Multi-material Additive Fabrication of a Carbon Nanotubes-based Tactile Sensor
C. Fekiri(챠이마 페키리),H. C. Kim(김호찬),C. Kim(김지언),I. H. Lee(이인환) Korean Society for Precision Engineering 2021 한국정밀공학회 학술발표대회 논문집 Vol.2021 No.11월
Additive manufacturing has increased the ability to fabricate complex shapes and multi-material structures. Alongside the development of sensors fabrication techniques, there is a need for novel printable materials with mechanical flexibility and electrical stability. Carbon nanotubes (CNT) have outstanding properties that make them good candidates for flexible electronics. In this work, we demonstrate the development of printable multi-walled carbon nanotubes (MWCNT) - Polydimethylsiloxane (PDMS) nanocomposite.
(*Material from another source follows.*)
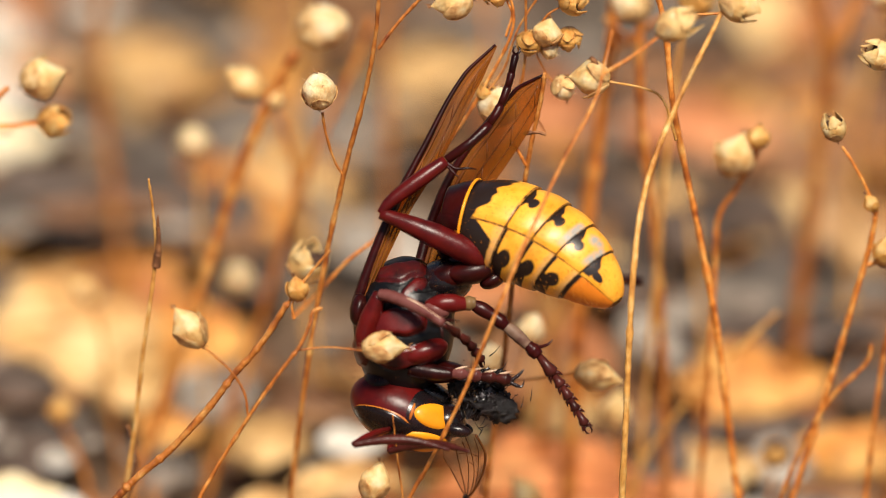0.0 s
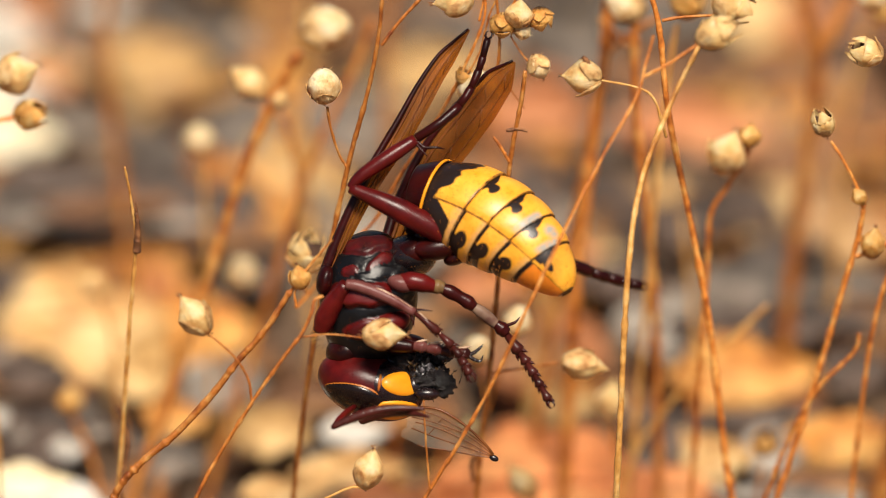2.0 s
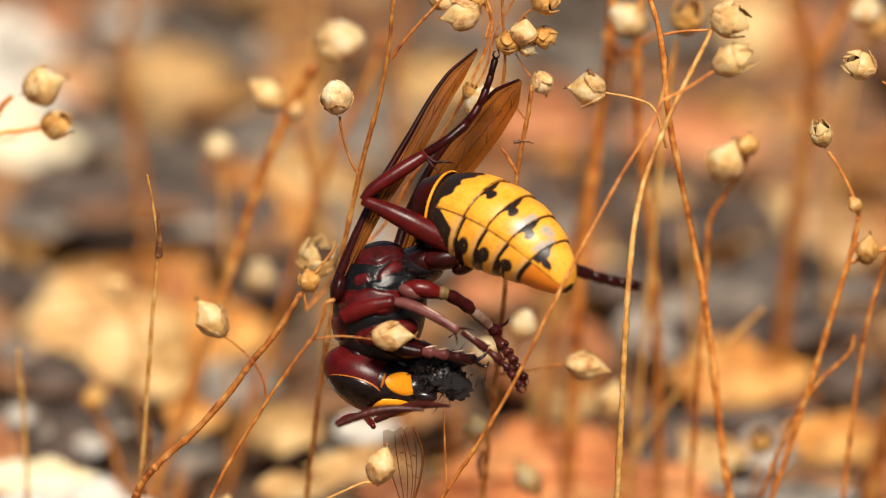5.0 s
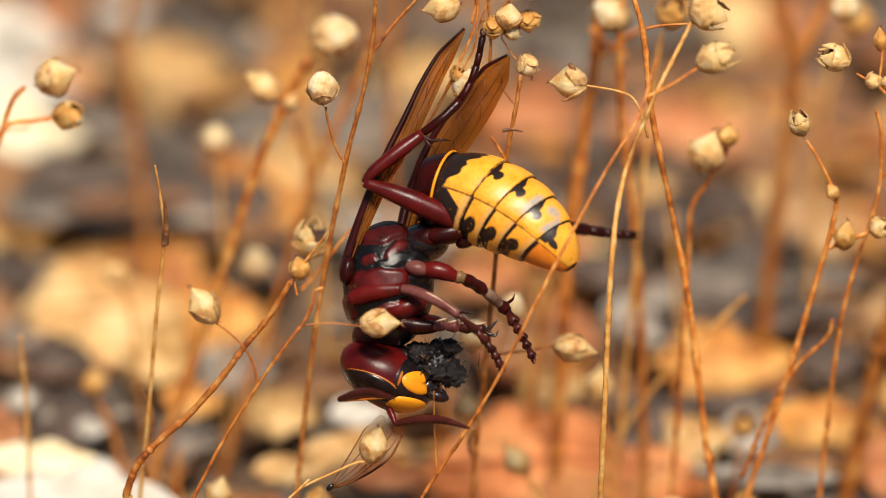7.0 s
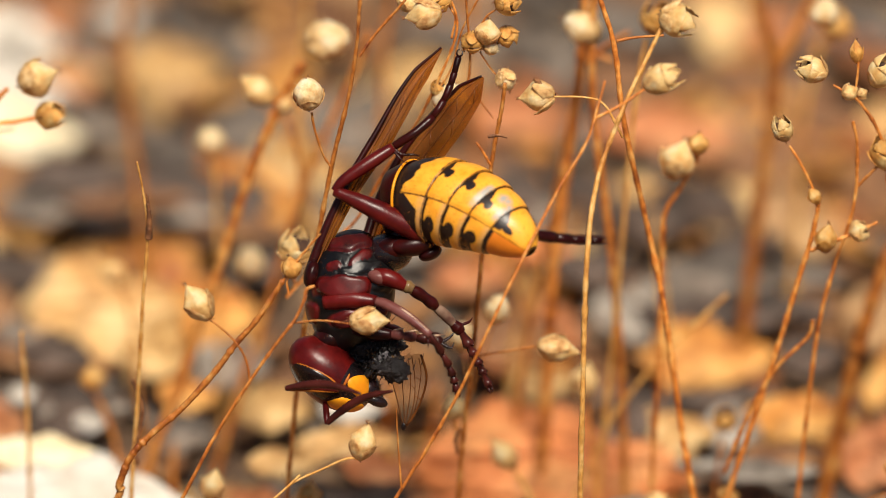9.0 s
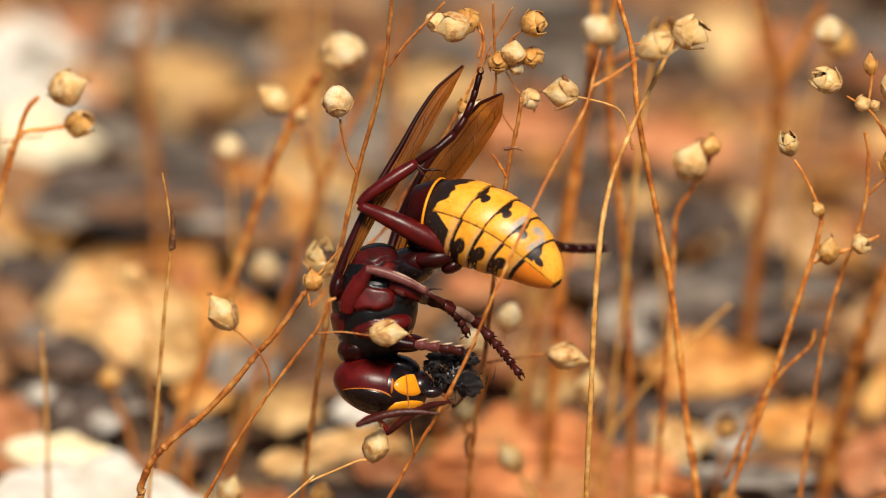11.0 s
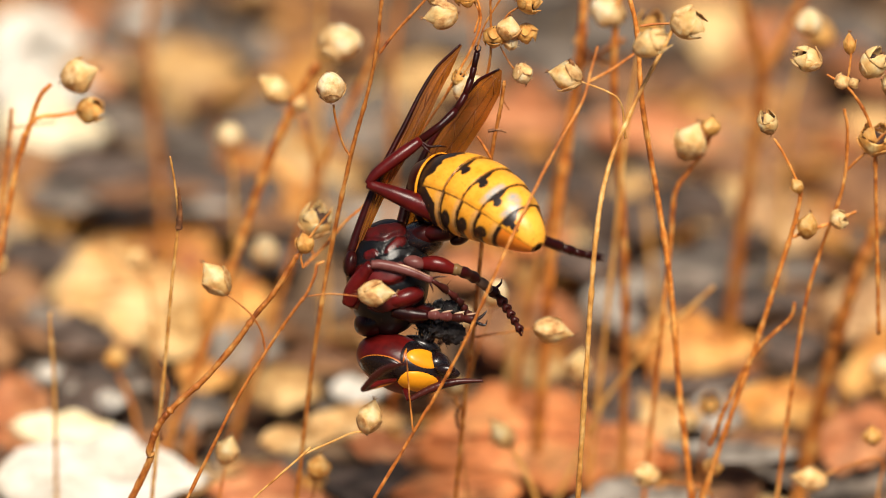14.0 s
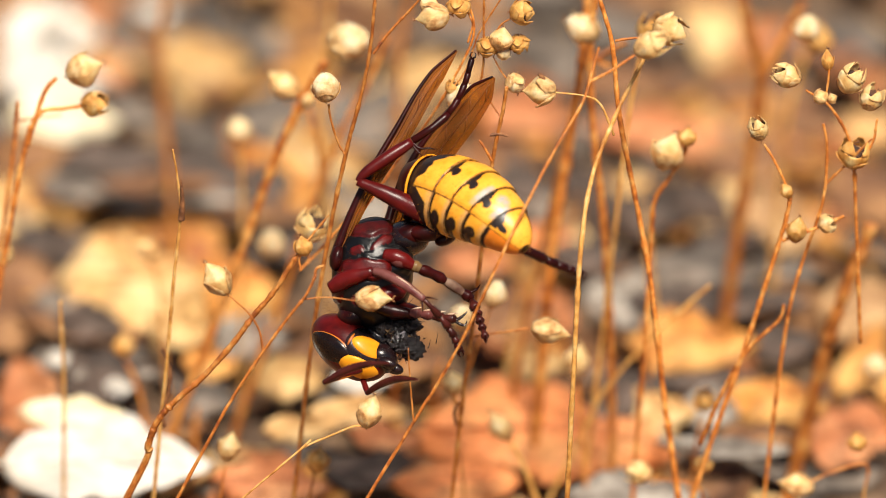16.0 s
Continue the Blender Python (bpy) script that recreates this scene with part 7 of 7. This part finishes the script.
    aimed(front_leg_foot, [(0, 50, -134, -16, 0.43, 0.8, -0.42), (0.5, 114, -130, -28, 0.5, 0.75, -0.44), (1, 124, -153, -40, 0.75, 0, -0.66), (1.5, 128, -146, -46, 0.73, 0.19, -0.65), (2, 63, -88, -40, 0.69, 0, -0.72), (2.5, 23, -88, -56, 0.57, 0.76, -0.3), (3, 116, -88, -44, 0.74, 0, -0.67), (3.5, 134, -129, -49, 0.72, 0.2, -0.66), (4, 132, -116, -52, 0.73, 0, -0.69), (6.5, 113, -128, -75, 0.67, 0.47, -0.57), (7, 107, -142, -78, 0.52, 0.52, -0.68), (7.5, 114, -130, -80, 0.61, 0.51, -0.61), (8, 121, -88, -89, 0.51, 0.55, -0.67), (8.5, 108, -128, -84, 0.62, 0.33, -0.71), (9, 132, -125, -95, 0.37, 0.57, -0.73), (11.5, 78, -88, 12, 0.57, 0.66, -0.48), (12, 104, -136, -52, 0.45, 0.74, -0.49), (12.5, 96, -144, -61, 0.63, 0.35, -0.69), (13, 112, -88, -70, 0.56, 0.57, -0.6), (13.5, 96, -88, -75, 0.65, 0.49, -0.58), (14, 72, -88, -29, 0.51, 0.7, -0.5), (14.5, 65, -88, -58, 0.44, 0.64, -0.63), (15, 114, -88, -73, 0.64, 0.2, -0.74), (15.5, 104, -88, -77, 0.56, 0.35, -0.75), (16, 90, -129, -69, 0.54, 0.45, -0.71)])
    aimed(far_hind_leg, [(0, 115, 60, 95, 0.66, 0.74, -0.15), (0.5, 115, 60, 95, 0.79, 0.55, -0.26), (1.5, 115, 60, 95, 0.87, 0.44, -0.24), (2.5, 115, 60, 95, 0.80, 0.55, -0.23), (3.5, 115, 60, 95, 0.84, 0.51, -0.19), (6.5, 115, 60, 95, 0.80, 0.56, -0.20), (7, 115, 60, 95, 0.81, 0.56, -0.14), (7.5, 115, 60, 95, 0.84, 0.52, -0.17), (8, 115, 60, 95, 0.92, 0.39, 0.04), (8.5, 115, 60, 95, 0.88, 0.46, -0.09), (9, 115, 60, 95, 0.85, 0.52, -0.05), (11.5, 115, 60, 95, 0.77, 0.64, -0.03), (12, 115, 60, 95, 0.77, 0.64, -0.08), (12.5, 115, 60, 95, 0.67, 0.71, -0.23), (13.5, 115, 60, 95, 0.69, 0.65, -0.32), (14, 115, 60, 95, 0.74, 0.62, -0.25), (14.5, 115, 60, 95, 0.71, 0.62, -0.35), (15.5, 115, 60, 95, 0.74, 0.61, -0.28), (16, 115, 60, 95, 0.75, 0.60, -0.29)])


motions()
The MWCNT concentration of 8 wt% was found to be the optimum condition for enhanced printability and mechanical properties. The material was extruded using direct ink writing process to fabricate a flexible piezoresistive tactile sensor. Spectroscopic characterization of the composite revealed carbon-like behavior of the material after dispersion of the MWCNT in the PDMS polymer matrix. This indicates that the interaction between PDMS and MWCNT surfaces did not influence the structural properties of the MWCNT. Characterization of the tactile sensor under static and dynamic loading of pressure revealed high sensitivity and fast response-recovery time. The sensor was also able to withstand high pressure with no significant structural deformation which shows that it can operate in various applications.